The progress Qatar made in promoting workers’ welfare and workers’ rights on the eve of hosting the 2022 FIFA World Cup was praised at a seminar on the sidelines of the Geneva International Labor Conference.
In the run-up to the FIFA World Cup, a new minimum wage law has raised wages for 280,000 workers and introduced a law on working in high temperatures. Employment reforms also include new provisions on overtime pay, layoffs and conditions for hiring domestic workers, the establishment of 14 new Qatar visa centers in several countries of origin, and the establishment of joint committees to facilitate worker participation in enterprises.

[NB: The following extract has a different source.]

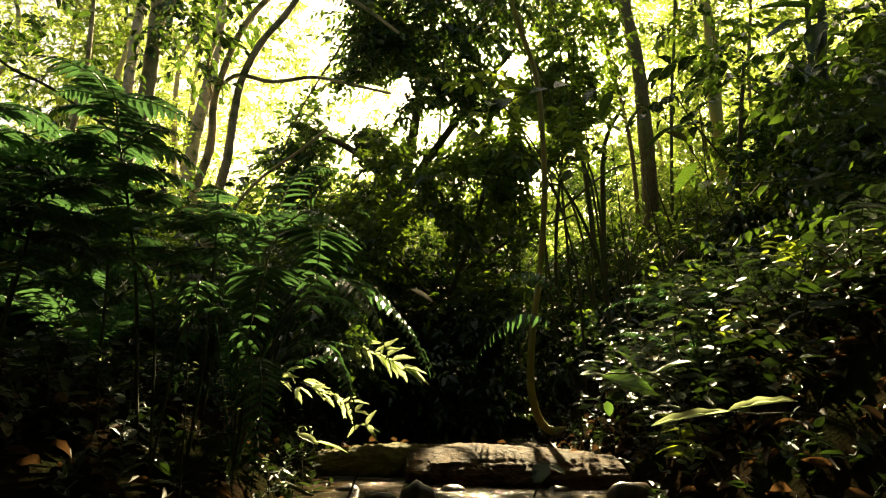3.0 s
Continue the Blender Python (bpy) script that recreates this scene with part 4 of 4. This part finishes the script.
# the big fern leaning over the water
big = thing("fern", (-1.25, 4.15, float(height(-1.25, 4.15))), "large arching fern leaning over the stream", "fern", "ferns")
BZ = big.location.z
FRONDS = [  # control points of its fronds, and the length of the pinnae
    ([(-1.25, 4.15, BZ), (-1.05, 4.1, 1.35), (-0.80, 3.85, 1.64), (-0.70, 3.62, 1.52), (-0.70, 3.46, 1.02)], 0.3),
    ([(-1.25, 4.15, BZ), (-1.15, 4.1, 1.45), (-0.95, 3.9, 1.74), (-0.72, 3.74, 1.74), (-0.50, 3.66, 1.56)], 0.17),
    ([(-1.25, 4.15, BZ), (-1.1, 3.95, 1.25), (-0.98, 3.68, 1.42), (-0.94, 3.45, 1.25), (-0.94, 3.32, 0.8)], 0.24),
    ([(-1.25, 4.15, BZ), (-1.02, 4.15, 1.25), (-0.74, 4.05, 1.45), (-0.50, 3.98, 1.28), (-0.38, 3.95, 0.98)], 0.22),
    ([(-1.25, 4.15, BZ), (-1.0, 4.3, 1.35), (-0.65, 4.5, 1.5), (-0.35, 4.55, 1.25), (-0.14, 4.5, 0.90)], 0.2),
    ([(-1.25, 4.15, BZ), (-1.0, 4.5, 1.42), (-0.62, 4.65, 1.46), (-0.34, 4.6, 1.22), (-0.2, 4.55, 0.95)], 0.2),
    ([(-1.25, 4.15, BZ), (-1.3, 4.5, 1.6), (-1.3, 4.9, 2.3), (-1.2, 5.1, 2.55), (-1.02, 5.2, 2.58)], 0.2),
    ([(-1.25, 4.15, BZ), (-1.25, 4.4, 1.6), (-1.15, 4.7, 2.1), (-0.95, 4.9, 2.25), (-0.72, 5.0, 2.15)], 0.19),
    ([(-1.25, 4.15, BZ), (-1.3, 4.2, 1.5), (-1.15, 4.15, 1.82), (-0.92, 4.1, 1.86), (-0.68, 4.05, 1.72)], 0.17),
    ([(-1.25, 4.15, BZ), (-1.4, 4.2, 1.5), (-1.5, 4.1, 1.8), (-1.35, 3.9, 1.85), (-1.15, 3.7, 1.62)], 0.2),
    ([(-1.25, 4.15, BZ), (-1.5, 4.2, 1.4), (-1.75, 4.2, 1.65), (-2.1, 4.2, 1.65), (-2.4, 4.2, 1.45)], 0.18),
    ([(-1.25, 4.15, BZ), (-1.15, 4.4, 1.2), (-0.95, 4.7, 1.45), (-0.75, 5.0, 1.35), (-0.6, 5.2, 1.0)], 0.16),
    ([(-1.25, 4.15, BZ), (-1.0, 4.1, 1.0), (-0.78, 4.05, 1.08), (-0.62, 4.0, 0.9), (-0.56, 3.98, 0.66)], 0.15),
    ([(-1.25, 4.15, BZ), (-1.1, 3.95, 0.95), (-0.98, 3.7, 0.9), (-0.9, 3.5, 0.7), (-0.88, 3.4, 0.45)], 0.14),
]
for i, (pts, pin) in enumerate(FRONDS):
    frond(g, big, smooth_line(pts, 18), pin, 20, M_FERN, i < 9, bare=0.3, width=0.15)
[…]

Qatar Minister of Manpower HE Dr. Ali bin Samih Al Marie, who was elected Vice President of the International Labor Conference in May, hosted an event organized to showcase reforms. Representatives from the International Labor Organization (ILO), the International Confederation of Trade Unions (ITUC) and the International Employers’ Organization (IOE) commended Qatar’s efforts to modernize its labor laws.
ITUC Secretary General Sharan Barrow, who was initially a vocal critic of Qatar’s labor system, said workers could now achieve justice in Qatar. “The reform of Qatar’s labor laws is extraordinary,” he said. “Labor laws aren’t just deals, they’re in the law and there’s a compliance system, the labor courts.”
“The modern kafala slavery system is dead, there are labor laws, there is progress, even domestic workers are not discriminated against in this country.”
Musa Umaru, Deputy Director General of the ILO for Field Operations and Partnerships, said the modernization of labor laws has improved working conditions in Qatar. “We want the progress made in labor market reform after the World Cup to present a positive image for Qatar,” he said.
Roberto Suarez Santos, Secretary General of the IOE, added: “The country of Qatar has opened the horizon for dialogue with international organizations and international partners, which has helped build mutual trust.